La ripresa c’è ed è robusta: non ha dubbi Pasquale Tridico. Intervenuto ai microfoni de La Stampa, il presidente dell’Inps ha annunciato un andamento molto positivo delle entrate e allo stesso tempo una riduzione del 2,4% dei pagamenti per minori prestazioni, basti pensare a pensioni, sostegni e ammortizzatori. Passando alla cassa integrazione, l’esperto ha spiegato che la richiesta resta alta, ma siamo molto lontani dai dati del 2020: dai 18 miliardi spesi un anno fa agli 8 miliardi di oggi.



Pasquale Tridico ha poi giudicato positivamente l’accordo ponte su licenziamenti e nuova Cig per le aziende in crisi, sottolineando che anche il Conte II aveva adottato lo stesso approccio di gradualità: «Corretto essere prudenti e ragionare in termini di selettività, sia mandando al 31 ottobre le aziende più fragili, sia liberalizzando i licenziamenti nelle aziende più grandi e tenendo anche qui un punto di attenzione su quelle che sono più in difficoltà».



PASQUALE TRIDICO: “DOPO QUOTA 100 NON CI SARÀ IL DESERTO”

Nel corso della lunga intervista al quotidiano piemontese, Pasquale Tridico è tornato a ribadire la necessità del salario minimo, in grado di fornire tutele e norme per salari adeguati: «Al contrario di quanto sostengono i sindacati, se vediamo esperienze come quella tedesca, un paese molto simile al nostro in termini di contrattazione, vediamo che il salario minimo non ha spiazzato il mercato e non ha avuto effetti controproducenti sulla contrattazione sindacale». Il numero uno dell’Inps ha sottolineato inoltre che andrebbe a coprire le fasce di lavoratori che non sono contrattualizzati e che sono colpiti da una contrattazione che porta i salari al ribasso.
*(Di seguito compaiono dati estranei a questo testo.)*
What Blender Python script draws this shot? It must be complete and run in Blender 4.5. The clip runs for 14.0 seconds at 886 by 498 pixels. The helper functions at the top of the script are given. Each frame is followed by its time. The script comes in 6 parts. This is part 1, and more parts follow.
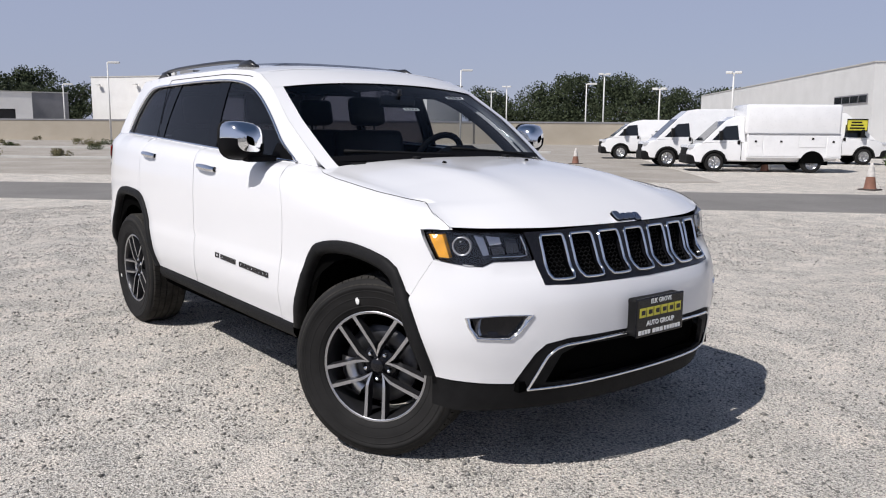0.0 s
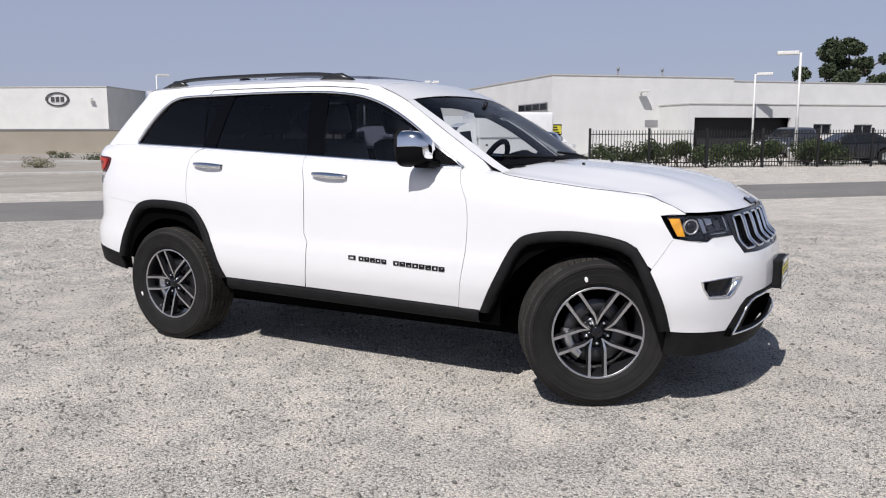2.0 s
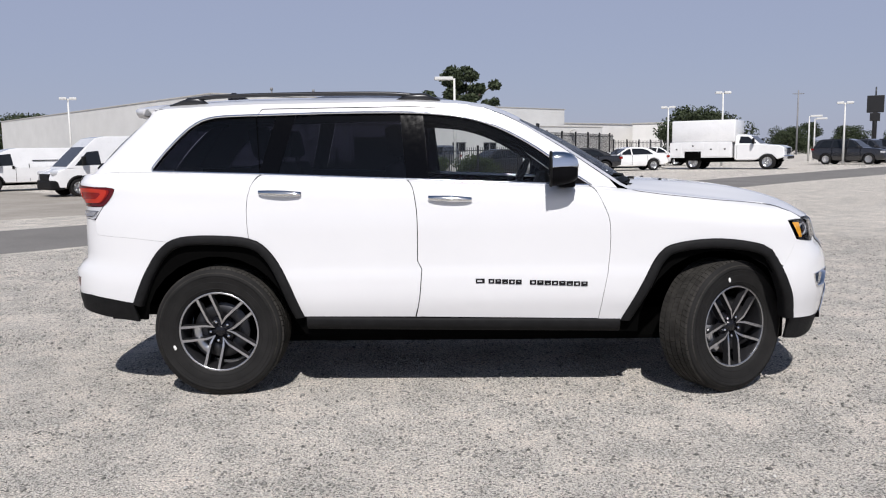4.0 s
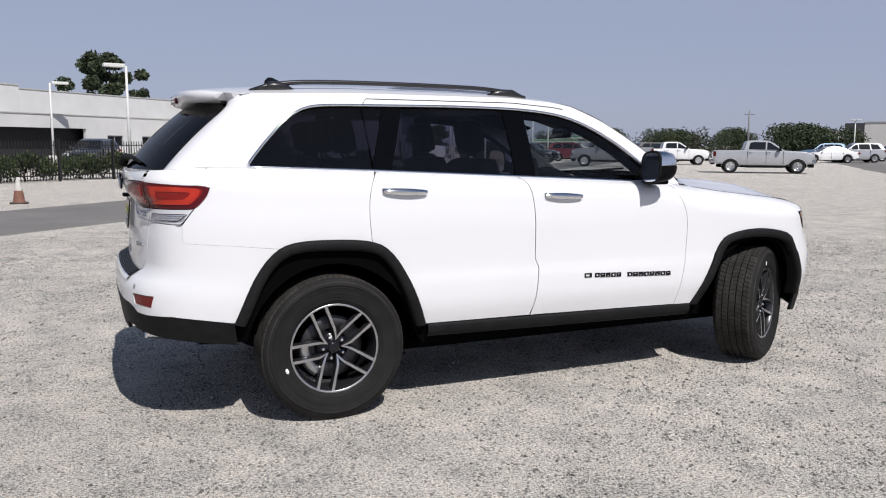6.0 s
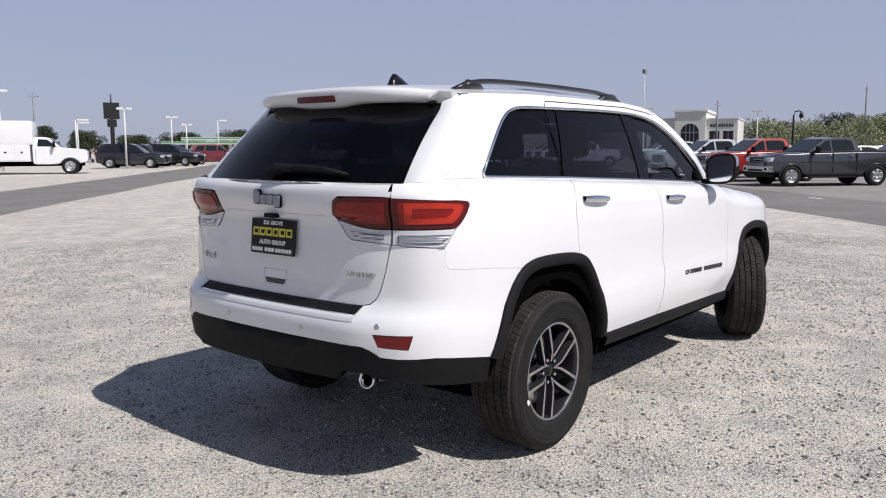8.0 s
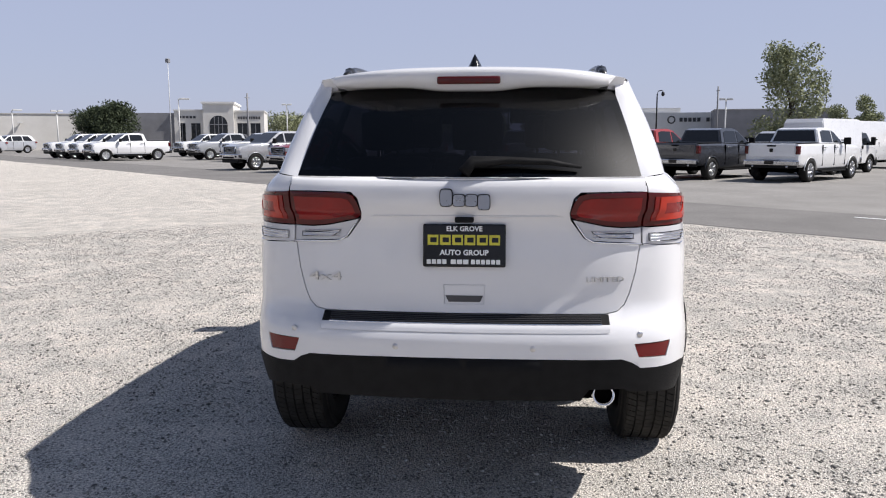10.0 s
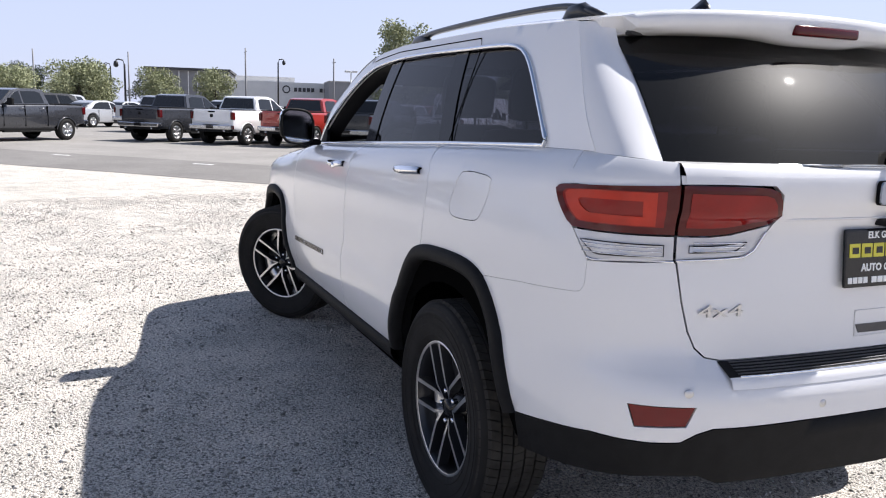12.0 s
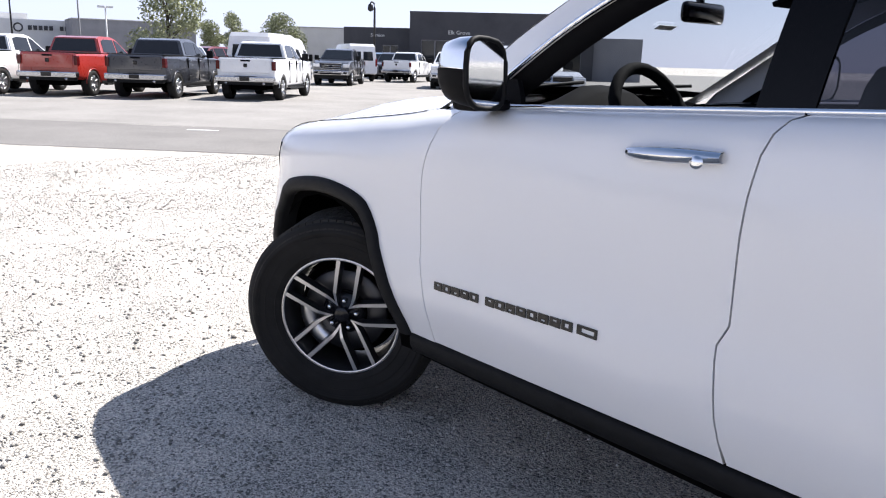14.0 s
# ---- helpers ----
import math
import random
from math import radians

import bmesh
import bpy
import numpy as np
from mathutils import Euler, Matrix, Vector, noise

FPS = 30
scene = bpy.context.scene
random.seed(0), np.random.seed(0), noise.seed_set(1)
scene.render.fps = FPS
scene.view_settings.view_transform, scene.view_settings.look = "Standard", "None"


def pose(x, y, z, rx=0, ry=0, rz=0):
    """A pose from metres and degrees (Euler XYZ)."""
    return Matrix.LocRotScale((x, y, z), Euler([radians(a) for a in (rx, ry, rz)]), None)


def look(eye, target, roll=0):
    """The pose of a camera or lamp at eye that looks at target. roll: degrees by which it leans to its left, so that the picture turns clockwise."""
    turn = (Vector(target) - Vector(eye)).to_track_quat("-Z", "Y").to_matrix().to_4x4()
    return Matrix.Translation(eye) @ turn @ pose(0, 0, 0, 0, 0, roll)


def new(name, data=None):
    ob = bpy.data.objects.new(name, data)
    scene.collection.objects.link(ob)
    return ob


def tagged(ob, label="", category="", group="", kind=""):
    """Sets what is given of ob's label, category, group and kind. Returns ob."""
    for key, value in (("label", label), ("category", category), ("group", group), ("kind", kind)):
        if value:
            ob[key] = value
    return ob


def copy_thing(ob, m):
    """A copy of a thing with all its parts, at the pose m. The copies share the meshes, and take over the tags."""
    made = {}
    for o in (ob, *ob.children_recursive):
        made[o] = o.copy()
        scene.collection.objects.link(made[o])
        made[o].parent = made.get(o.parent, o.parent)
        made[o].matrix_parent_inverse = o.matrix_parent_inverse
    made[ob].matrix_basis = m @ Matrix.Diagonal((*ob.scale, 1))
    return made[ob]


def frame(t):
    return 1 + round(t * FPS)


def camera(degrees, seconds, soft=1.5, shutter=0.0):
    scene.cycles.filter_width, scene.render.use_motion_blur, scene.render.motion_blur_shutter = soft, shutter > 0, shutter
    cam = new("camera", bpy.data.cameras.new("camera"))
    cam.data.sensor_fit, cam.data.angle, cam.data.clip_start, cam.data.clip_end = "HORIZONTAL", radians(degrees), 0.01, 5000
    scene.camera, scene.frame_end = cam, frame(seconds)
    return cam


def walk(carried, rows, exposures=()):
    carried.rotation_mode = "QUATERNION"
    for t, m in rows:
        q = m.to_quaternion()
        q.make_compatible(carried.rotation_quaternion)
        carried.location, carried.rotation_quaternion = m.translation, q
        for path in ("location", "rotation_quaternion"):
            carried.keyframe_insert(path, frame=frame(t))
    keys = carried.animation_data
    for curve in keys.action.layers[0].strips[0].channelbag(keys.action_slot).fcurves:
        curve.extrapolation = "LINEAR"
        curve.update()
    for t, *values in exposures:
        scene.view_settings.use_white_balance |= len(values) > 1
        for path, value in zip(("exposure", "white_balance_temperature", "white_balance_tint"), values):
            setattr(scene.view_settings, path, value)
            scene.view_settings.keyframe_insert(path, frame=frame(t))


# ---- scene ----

Pasquale Tridico ha poi parlato di pensioni e di Quota 100, rimarcando che non ci sarà il deserto: «Abbiamo 13 forme di anticipazione pensionistica. Bisogna approfondire quelle che già ci sono, a partire dall’Ape sociale. Oltre a questo, visto che siamo in un sistema misto retributivo/contributivo, ho proposto la possibilità di lasciare il lavoro in anticipo uscendo a 62-63 anni ma ottenendo solo la parte contributiva dei versamenti e quindi aspettare i 67 per il resto. In questo modo assicuriamo un meccanismo di flessibilità ma al tempo stesso non creiamo problemi di sostenibilità ai conti».